I wish I had known, before I went to all the trouble of writing a book from scratch, that you can just copy and paste whole chunks of the darn things from Wikipedia. Not that I’m surprised to learn this is what Kamala Harris, or her ghost-writer, probably did in 2009 for her book Smart on Crime. As a friend of mine recently pointed out, no one thinks politicians write their own books, not even their supporters.
But it only serves to reinforce the galling impression that the highest positions in the land are occupied by empty, undeserving people. Many of us already suspected as much even before this year’s first major plagiarism scandal, also uncovered by reporter Chris Rufo, came to a head.
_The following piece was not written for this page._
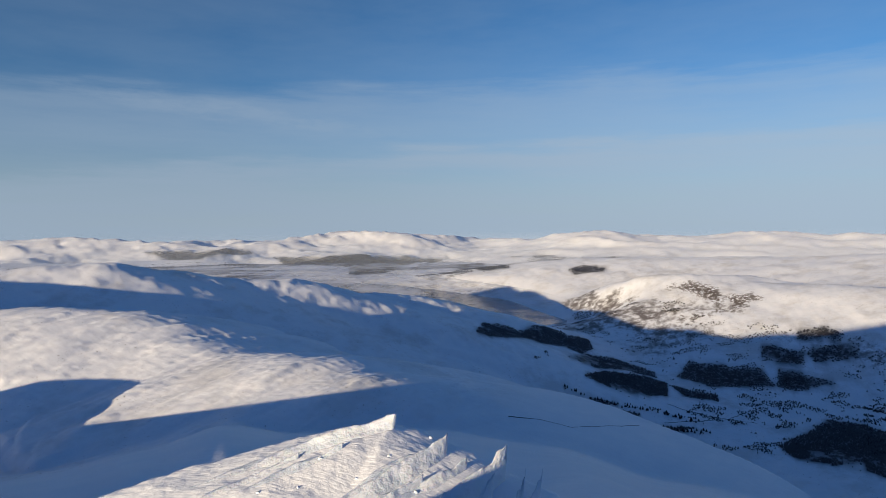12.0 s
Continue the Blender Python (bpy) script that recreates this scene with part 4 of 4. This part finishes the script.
for k, (a, r, tip, length, height, width, tail, label) in enumerate(FINS):
    fx, fy = heading(a)
    foot = (fx * r, fy * r)
    height = max(height, r * math.tan(radians(tip)) - summit_at(*foot))
    fin = new("rime_fin", wind_fin("rime_fin", foot, tail, length, height, width, k + 1))
    tagged(fin, label, "rime", "wind fins of rime")

chunk_rng = random.Random(8)
chunk_kinds = [rime_lump("rime_chunk", (0.5, 0.42, 0.4), 40 + k, 3.5, 2.2, 8) for k in range(6)]
for k in range(190):
    east = k < 150
    a = chunk_rng.uniform(-5, 36) if east else chunk_rng.uniform(164, 194)
    r = 13 * math.exp(chunk_rng.uniform(0, 1) ** 1.3 * 1.75) if east else chunk_rng.uniform(11, 17)
    s = chunk_rng.uniform(0.10, 0.34) ** 1.4 * 1.3 * (r / 22) ** 0.7 * (1.0 if east else 0.35)
    chunk = new("rime_chunk", chunk_kinds[k % 6])
    chunk.matrix_world = Matrix.Translation(stand(a, r, summit_height(a, r) + 0.12 * s)) @ Euler((chunk_rng.uniform(-0.4, 0.4), chunk_rng.uniform(-0.4, 0.4), chunk_rng.uniform(0, 6.28))).to_matrix().to_4x4() @ Matrix.Diagonal((s * chunk_rng.uniform(0.8, 1.7), s, s * chunk_rng.uniform(0.6, 1.3), 1))
    tagged(chunk, "loose block of white rime on crusted snow", "rime", "loose rime blocks")
# a broken line of rime blocks along the sunlit lip of the slope
for k in range(95):
    a = chunk_rng.uniform(-9.5, 15)
    r = float(np.interp(a, [-9.5, -6.5, -5, 4, 15], [39, 43, 118, 104, 82])) * chunk_rng.uniform(0.80, 1.02)
    s = chunk_rng.uniform(0.35, 1.0) ** 1.5 * r / 90
    chunk = new("rime_chunk", chunk_kinds[k % 6])
    chunk.matrix_world = Matrix.Translation(stand(a, r, summit_height(a, r) + 0.10 * s)) @ Euler((chunk_rng.uniform(-0.5, 0.5), chunk_rng.uniform(-0.5, 0.5), chunk_rng.uniform(0, 6.28))).to_matrix().to_4x4() @ Matrix.Diagonal((s * chunk_rng.uniform(1.0, 2.2), s * 0.8, s * chunk_rng.uniform(0.7, 1.2), 1))
    tagged(chunk, "jagged sunlit block of rime on the slope's lip", "rime", "loose rime blocks")
block = new("rime_chunk", chunk_kinds[2])
block.matrix_world = Matrix.Translation(stand(11.9, 24, 24 * math.tan(radians(-16.3)))) @ Matrix.Diagonal((0.75, 0.6, 0.85, 1))
tagged(block, "upright sunlit block of rime on the slope", "rime", "loose rime blocks")

# ---------------------------------------------------------------- valley mist
def mist_material():
    n = Nodes("valley_mist")
    n.t.nodes.remove(n.b)
    out = n.t.nodes["Material Output"]
    fade = n.attr("fade")
    thick = n.calc("MULTIPLY", fade, n.ramp(n.noise(0.012, 5, 0.6), 0.25, 0.7), True)
    white = n.add("ShaderNodeBsdfDiffuse", Color=(0.88, 0.90, 0.93, 1)).outputs[0]
    clear_ = n.add("ShaderNodeBsdfTransparent").outputs[0]
    mixed = n.add("ShaderNodeMixShader", i0=thick, i1=clear_, i2=white).outputs[0]
    n.t.links.new(mixed, out.inputs["Surface"])
    return n.m


MIST = mist_material()
for (a0, a1, r0, r1, z0, rise, dense), label in (((68.5, 90.5, 3200, 3720, -645, 45, 0.36), "thin white mist lying over dark valley forest"),
                                                  ((157, 206, 5200, 12000, -600, 60, 0.6), "wide pale mist filling the far valley"),
                                                  ((26, 40, 6000, 9000, -640, 30, 0.5), "faint mist over the narrow far loch")):
    A, Q = np.meshgrid(np.linspace(a0, a1, 90), np.exp(np.linspace(math.log(r0), math.log(r1), 40)), indexing="ij")
    s, t = (A - a0) / (a1 - a0) * 2 - 1, (np.log(Q) - math.log(r0)) / math.log(r1 / r0) * 2 - 1
    dome = np.clip(1 - s * s, 0, 1) * np.clip(1 - t * t, 0, 1)
    mist = new("mist_bank", quad_mesh("mist_bank", placed(A, Q, z0 + rise * np.sqrt(dome)).reshape(-1, 3), polar_quads(*A.shape, False)))
    at = mist.data.attributes.new("fade", "FLOAT", "POINT")
    at.data.foreach_set("value", (dense * step(0, 0.55, dome)).astype(np.float32).ravel())
    mist.data.materials.append(MIST)
    tagged(mist, label, "mist", kind="stuff")

# ---------------------------------------------------------------- upright translucent sheets that stand in for haze over the far land, in layers
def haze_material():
    n = Nodes("haze_sheet")
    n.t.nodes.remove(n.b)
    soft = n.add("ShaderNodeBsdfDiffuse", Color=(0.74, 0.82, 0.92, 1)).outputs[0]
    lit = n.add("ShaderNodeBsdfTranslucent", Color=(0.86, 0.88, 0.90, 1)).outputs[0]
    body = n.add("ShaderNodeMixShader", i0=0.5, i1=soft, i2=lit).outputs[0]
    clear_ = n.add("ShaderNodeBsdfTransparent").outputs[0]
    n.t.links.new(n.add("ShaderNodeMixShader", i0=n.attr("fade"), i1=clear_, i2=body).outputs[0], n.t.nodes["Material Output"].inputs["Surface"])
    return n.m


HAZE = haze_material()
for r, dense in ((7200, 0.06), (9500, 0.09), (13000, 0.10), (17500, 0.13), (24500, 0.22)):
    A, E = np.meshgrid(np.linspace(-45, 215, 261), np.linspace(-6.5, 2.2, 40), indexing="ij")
    haze = new("haze_sheet", quad_mesh("haze_sheet", placed(A, np.full(A.shape, float(r)), r * np.tan(np.radians(E))).reshape(-1, 3), polar_quads(*A.shape, False)))
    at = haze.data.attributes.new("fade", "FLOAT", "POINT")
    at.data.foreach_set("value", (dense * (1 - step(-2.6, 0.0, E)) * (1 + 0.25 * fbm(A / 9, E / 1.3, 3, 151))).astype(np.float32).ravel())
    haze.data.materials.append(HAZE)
    tagged(haze, "thin translucent sheet standing in for haze over the far land", "haze", kind="stuff")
That time the culprit was Claudine Gay, President of Harvard—a job description which, one might have thought, guaranteed a certain minimum of intellectual aptitude.
But we all know it doesn’t anymore. Titles of respect and prestige carry weight because at some point they were intended to signify real merit. But now they are just as often bestowed upon good little foot soldiers who can be counted on to use them as tools of intimidation in defense of ideas which have no merit of their own to recommend them. Most people suspected this before concrete evidence substantiated Gay’s inadequacy and dishonesty. She was a sham and a fraud standing in for a shameful, fraudulent overclass.
Now, this is a great injustice. And there are, I suppose, two possible ways you could react to it. One is to waste away in resentment and indignation. That would be a natural reaction to the unfairness of it all, to the outsized power that these high-handed impostors wield over decent people.
A natural reaction, and useful up to a point. Nothing wrong with getting mad if you do something about it, such as vote. But to live in anger—even natural, justified anger—is to let your enemies win. As a passing emotion it has its uses; as a state of the soul it’s the ultimate self-own.
And the only other option is the unnatural, maybe even the supernatural one. It starts with asking yourself what it must be like to live a life built on plagiarized books.
Let me tell you what it must be like, as someone who has built a life on books that are not plagiarized. The only reason to write a book is to convey something within you, to put some part of the truth you see on the page. That’s what a book is. If you’re doing anything else you’re not actually writing a book—you’re making a book-shaped instrument that you plan to use as a weapon or a drug.
And since the whole secret of joy is wanting from things only what they have by nature to give, whether it’s books or baseball or crown moldings or lunar eclipses; and since doing things for their own sake is life in abundance, whereas everything else will dissolve in the end on the cold wind into ruin and vanity; since all that is true, it turns out Claudine Gay and Kamala Harris and all hollow opportunists everywhere have already done something far worse to themselves than they could ever do to you.
You don’t have to call down brimstone and thunder upon them. You don’t have to excuse their offenses either. You just have to pray for them, sincerely, in compassion and sorrow over their empty, empty lives. And then get on with your own life, in abundance. That’s winning.